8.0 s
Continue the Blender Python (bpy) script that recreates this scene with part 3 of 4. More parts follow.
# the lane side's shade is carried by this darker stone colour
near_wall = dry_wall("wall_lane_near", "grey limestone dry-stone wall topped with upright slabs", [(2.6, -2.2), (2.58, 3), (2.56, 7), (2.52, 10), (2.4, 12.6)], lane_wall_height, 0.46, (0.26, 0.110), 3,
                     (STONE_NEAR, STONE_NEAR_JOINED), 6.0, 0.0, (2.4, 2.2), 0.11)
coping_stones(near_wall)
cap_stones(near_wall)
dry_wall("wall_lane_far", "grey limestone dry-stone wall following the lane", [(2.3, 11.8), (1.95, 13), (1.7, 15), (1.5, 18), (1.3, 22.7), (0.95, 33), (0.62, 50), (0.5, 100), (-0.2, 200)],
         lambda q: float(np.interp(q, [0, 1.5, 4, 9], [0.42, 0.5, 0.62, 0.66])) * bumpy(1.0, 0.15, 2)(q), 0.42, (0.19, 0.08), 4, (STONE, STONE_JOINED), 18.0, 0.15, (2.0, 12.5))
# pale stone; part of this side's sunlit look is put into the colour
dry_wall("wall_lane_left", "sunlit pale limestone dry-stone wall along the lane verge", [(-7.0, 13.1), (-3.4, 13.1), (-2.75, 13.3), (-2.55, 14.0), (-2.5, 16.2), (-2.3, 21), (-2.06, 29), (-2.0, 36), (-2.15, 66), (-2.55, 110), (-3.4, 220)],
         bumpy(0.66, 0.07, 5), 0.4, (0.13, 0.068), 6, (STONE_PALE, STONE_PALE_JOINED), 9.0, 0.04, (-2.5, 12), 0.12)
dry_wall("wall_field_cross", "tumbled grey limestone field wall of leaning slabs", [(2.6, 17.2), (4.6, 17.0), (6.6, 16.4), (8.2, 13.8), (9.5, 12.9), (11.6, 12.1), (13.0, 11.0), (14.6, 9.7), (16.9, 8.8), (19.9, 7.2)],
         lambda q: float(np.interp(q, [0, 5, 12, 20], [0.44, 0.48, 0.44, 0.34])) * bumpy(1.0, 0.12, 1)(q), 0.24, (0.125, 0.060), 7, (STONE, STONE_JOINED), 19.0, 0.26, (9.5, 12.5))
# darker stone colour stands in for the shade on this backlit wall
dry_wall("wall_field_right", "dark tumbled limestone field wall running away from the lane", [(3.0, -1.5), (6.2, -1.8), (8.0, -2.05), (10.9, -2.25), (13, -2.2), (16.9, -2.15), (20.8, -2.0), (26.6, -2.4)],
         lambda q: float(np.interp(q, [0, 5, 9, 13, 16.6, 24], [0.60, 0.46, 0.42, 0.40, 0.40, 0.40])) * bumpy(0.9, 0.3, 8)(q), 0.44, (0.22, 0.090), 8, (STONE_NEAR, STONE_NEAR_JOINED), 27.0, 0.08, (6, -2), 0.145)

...

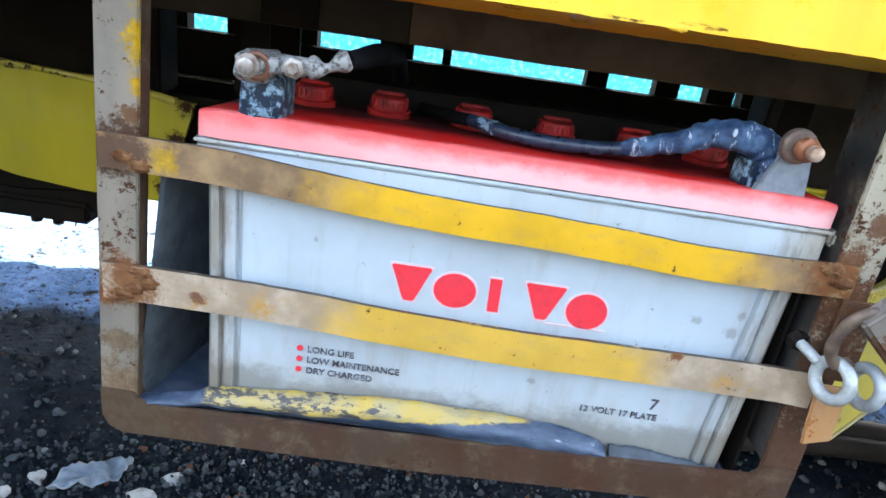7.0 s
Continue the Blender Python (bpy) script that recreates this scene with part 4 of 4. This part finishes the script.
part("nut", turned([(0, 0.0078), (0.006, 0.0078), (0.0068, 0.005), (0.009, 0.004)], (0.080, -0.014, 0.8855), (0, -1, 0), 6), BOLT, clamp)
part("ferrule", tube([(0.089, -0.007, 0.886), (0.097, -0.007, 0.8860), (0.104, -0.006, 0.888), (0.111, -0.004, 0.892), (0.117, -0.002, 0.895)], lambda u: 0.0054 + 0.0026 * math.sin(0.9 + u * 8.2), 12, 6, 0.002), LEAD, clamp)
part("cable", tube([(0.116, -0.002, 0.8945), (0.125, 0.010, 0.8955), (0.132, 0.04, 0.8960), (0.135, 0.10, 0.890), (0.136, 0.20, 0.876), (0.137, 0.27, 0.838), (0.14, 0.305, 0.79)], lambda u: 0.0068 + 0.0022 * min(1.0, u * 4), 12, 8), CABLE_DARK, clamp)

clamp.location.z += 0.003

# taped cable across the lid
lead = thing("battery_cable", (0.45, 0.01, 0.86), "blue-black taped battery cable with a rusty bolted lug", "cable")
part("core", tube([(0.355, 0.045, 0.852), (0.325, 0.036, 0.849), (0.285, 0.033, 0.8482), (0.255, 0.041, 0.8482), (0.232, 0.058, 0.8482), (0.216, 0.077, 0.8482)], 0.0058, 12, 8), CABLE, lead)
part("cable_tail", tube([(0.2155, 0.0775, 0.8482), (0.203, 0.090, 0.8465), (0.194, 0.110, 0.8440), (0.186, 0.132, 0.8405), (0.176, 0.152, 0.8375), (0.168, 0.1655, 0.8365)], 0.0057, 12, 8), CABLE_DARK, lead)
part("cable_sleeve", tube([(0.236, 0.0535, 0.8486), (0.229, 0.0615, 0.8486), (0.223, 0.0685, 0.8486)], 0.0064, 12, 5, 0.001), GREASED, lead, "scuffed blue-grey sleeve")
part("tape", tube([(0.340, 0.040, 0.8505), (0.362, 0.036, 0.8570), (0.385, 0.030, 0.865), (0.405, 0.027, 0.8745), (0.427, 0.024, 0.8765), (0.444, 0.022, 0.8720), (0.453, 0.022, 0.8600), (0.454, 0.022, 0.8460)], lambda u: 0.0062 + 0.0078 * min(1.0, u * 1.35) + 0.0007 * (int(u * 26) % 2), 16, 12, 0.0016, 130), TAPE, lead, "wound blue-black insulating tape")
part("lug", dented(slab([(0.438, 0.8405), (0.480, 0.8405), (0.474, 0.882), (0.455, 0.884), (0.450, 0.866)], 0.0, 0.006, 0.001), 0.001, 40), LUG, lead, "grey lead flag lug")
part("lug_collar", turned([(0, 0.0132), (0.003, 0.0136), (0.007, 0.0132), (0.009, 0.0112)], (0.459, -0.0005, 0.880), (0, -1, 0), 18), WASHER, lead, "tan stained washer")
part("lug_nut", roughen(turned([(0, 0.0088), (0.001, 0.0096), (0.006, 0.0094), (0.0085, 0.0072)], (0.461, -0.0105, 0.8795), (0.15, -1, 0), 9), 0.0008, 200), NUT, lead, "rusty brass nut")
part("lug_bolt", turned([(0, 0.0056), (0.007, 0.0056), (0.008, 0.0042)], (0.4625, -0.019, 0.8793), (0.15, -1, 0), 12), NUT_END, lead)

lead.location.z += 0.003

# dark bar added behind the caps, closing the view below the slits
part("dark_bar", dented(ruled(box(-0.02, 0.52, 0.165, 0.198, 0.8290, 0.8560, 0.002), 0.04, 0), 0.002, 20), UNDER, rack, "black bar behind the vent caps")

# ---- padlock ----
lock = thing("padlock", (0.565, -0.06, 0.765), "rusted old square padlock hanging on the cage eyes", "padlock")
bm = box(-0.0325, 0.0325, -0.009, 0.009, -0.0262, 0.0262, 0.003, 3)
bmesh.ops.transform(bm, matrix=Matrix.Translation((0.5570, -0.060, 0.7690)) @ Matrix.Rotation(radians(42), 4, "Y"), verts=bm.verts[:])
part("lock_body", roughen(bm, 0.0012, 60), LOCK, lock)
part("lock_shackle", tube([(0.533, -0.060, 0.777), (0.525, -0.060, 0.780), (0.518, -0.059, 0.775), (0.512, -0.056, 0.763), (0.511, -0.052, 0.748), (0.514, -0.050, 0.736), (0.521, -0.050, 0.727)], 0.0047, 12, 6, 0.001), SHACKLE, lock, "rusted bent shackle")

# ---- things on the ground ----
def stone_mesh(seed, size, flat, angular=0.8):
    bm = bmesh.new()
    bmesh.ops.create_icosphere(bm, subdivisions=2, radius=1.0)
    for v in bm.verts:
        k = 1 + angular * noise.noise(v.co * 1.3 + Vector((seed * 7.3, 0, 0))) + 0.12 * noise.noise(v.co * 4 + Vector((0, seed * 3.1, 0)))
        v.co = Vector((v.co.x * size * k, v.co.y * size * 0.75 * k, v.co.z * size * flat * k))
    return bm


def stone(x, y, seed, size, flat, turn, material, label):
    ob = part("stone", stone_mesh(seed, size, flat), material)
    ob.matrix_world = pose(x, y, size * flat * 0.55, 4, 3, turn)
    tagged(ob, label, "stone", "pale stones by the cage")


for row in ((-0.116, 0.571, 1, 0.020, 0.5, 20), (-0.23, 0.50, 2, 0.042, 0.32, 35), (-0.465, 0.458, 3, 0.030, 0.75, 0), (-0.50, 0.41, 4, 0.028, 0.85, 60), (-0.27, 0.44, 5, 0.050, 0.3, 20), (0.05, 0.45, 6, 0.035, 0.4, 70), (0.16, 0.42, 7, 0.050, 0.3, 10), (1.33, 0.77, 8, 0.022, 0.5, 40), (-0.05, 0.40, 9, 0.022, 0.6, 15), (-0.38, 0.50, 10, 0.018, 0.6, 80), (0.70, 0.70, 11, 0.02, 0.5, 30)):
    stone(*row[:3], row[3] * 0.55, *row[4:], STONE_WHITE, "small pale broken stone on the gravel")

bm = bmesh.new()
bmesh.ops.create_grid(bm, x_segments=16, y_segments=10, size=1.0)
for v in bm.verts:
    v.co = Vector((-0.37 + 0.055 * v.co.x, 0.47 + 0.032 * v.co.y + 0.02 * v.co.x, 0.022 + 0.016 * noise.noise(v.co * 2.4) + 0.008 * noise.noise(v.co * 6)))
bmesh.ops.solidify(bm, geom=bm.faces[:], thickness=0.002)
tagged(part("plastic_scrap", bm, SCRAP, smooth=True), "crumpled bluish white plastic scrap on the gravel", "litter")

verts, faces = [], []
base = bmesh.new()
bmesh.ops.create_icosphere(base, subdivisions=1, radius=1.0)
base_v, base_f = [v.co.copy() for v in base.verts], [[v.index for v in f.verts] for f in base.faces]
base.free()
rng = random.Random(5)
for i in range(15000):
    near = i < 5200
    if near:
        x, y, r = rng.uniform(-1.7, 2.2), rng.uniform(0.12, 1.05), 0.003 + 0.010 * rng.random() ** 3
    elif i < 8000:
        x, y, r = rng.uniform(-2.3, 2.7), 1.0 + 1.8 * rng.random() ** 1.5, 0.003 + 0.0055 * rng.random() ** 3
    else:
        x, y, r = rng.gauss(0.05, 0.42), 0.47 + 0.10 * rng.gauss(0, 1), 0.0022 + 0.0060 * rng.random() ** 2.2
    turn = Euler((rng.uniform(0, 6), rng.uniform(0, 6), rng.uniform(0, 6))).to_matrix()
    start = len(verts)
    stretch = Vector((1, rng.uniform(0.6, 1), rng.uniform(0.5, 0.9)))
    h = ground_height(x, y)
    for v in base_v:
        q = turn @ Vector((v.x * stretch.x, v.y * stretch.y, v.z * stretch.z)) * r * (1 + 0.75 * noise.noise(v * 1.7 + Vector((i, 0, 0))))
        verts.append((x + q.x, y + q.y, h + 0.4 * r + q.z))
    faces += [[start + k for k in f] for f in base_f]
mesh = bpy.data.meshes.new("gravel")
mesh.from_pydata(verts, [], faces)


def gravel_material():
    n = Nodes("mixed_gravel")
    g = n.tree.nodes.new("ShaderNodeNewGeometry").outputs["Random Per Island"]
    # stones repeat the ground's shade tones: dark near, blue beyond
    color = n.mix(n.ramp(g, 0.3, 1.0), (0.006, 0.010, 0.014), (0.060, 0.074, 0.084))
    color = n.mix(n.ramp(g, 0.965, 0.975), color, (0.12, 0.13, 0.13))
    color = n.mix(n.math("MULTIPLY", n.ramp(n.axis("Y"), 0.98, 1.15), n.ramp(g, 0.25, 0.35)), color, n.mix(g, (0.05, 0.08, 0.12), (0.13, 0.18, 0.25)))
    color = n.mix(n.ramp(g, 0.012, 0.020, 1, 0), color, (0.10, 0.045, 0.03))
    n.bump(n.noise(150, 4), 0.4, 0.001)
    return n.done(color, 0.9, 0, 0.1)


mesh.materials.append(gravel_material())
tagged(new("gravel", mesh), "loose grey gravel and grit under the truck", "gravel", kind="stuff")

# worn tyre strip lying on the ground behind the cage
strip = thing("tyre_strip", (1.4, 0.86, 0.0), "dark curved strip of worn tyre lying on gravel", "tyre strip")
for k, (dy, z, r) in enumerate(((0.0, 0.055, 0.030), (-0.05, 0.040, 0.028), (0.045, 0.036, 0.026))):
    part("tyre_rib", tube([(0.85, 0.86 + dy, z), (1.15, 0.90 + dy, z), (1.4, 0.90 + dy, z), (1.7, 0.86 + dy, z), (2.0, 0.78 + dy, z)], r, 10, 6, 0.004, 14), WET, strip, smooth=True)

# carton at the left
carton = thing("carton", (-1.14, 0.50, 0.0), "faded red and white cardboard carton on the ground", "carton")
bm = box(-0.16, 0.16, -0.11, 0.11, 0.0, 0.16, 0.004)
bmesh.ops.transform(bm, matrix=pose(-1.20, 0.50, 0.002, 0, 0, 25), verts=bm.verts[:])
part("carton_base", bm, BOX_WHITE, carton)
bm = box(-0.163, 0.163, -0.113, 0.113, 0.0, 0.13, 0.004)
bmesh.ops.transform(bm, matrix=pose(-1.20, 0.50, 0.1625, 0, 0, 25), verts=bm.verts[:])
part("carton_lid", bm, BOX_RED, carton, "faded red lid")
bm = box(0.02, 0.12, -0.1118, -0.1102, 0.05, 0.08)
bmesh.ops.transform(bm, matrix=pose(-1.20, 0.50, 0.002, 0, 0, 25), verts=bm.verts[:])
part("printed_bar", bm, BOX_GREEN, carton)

* * *

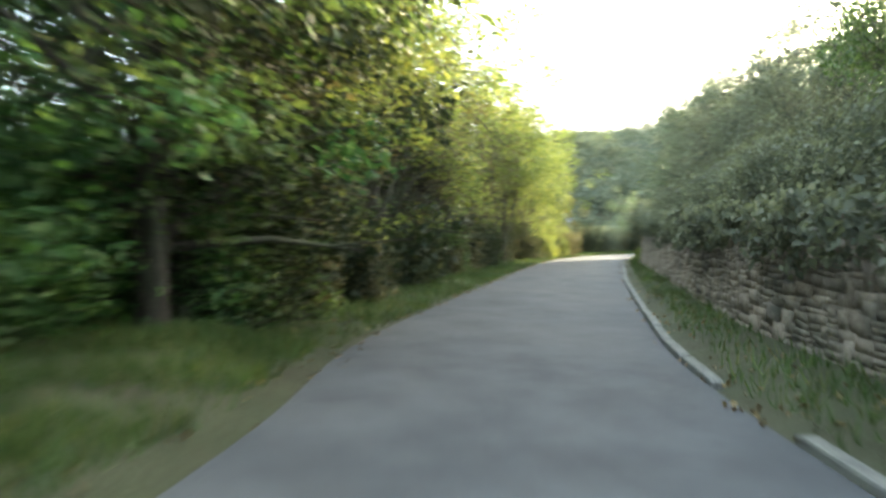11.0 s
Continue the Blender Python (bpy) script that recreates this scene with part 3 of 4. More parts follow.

▶ _What you have to do_: Exactly as written, quote the lines from the one that has "finishes the script." down to the one that has "clamp.location.z += 0.003", and include both.

▶ _Task output_:
Continue the Blender Python (bpy) script that recreates this scene with part 4 of 4. This part finishes the script.
part("nut", turned([(0, 0.0078), (0.006, 0.0078), (0.0068, 0.005), (0.009, 0.004)], (0.080, -0.014, 0.8855), (0, -1, 0), 6), BOLT, clamp)
part("ferrule", tube([(0.089, -0.007, 0.886), (0.097, -0.007, 0.8860), (0.104, -0.006, 0.888), (0.111, -0.004, 0.892), (0.117, -0.002, 0.895)], lambda u: 0.0054 + 0.0026 * math.sin(0.9 + u * 8.2), 12, 6, 0.002), LEAD, clamp)
part("cable", tube([(0.116, -0.002, 0.8945), (0.125, 0.010, 0.8955), (0.132, 0.04, 0.8960), (0.135, 0.10, 0.890), (0.136, 0.20, 0.876), (0.137, 0.27, 0.838), (0.14, 0.305, 0.79)], lambda u: 0.0068 + 0.0022 * min(1.0, u * 4), 12, 8), CABLE_DARK, clamp)

clamp.location.z += 0.003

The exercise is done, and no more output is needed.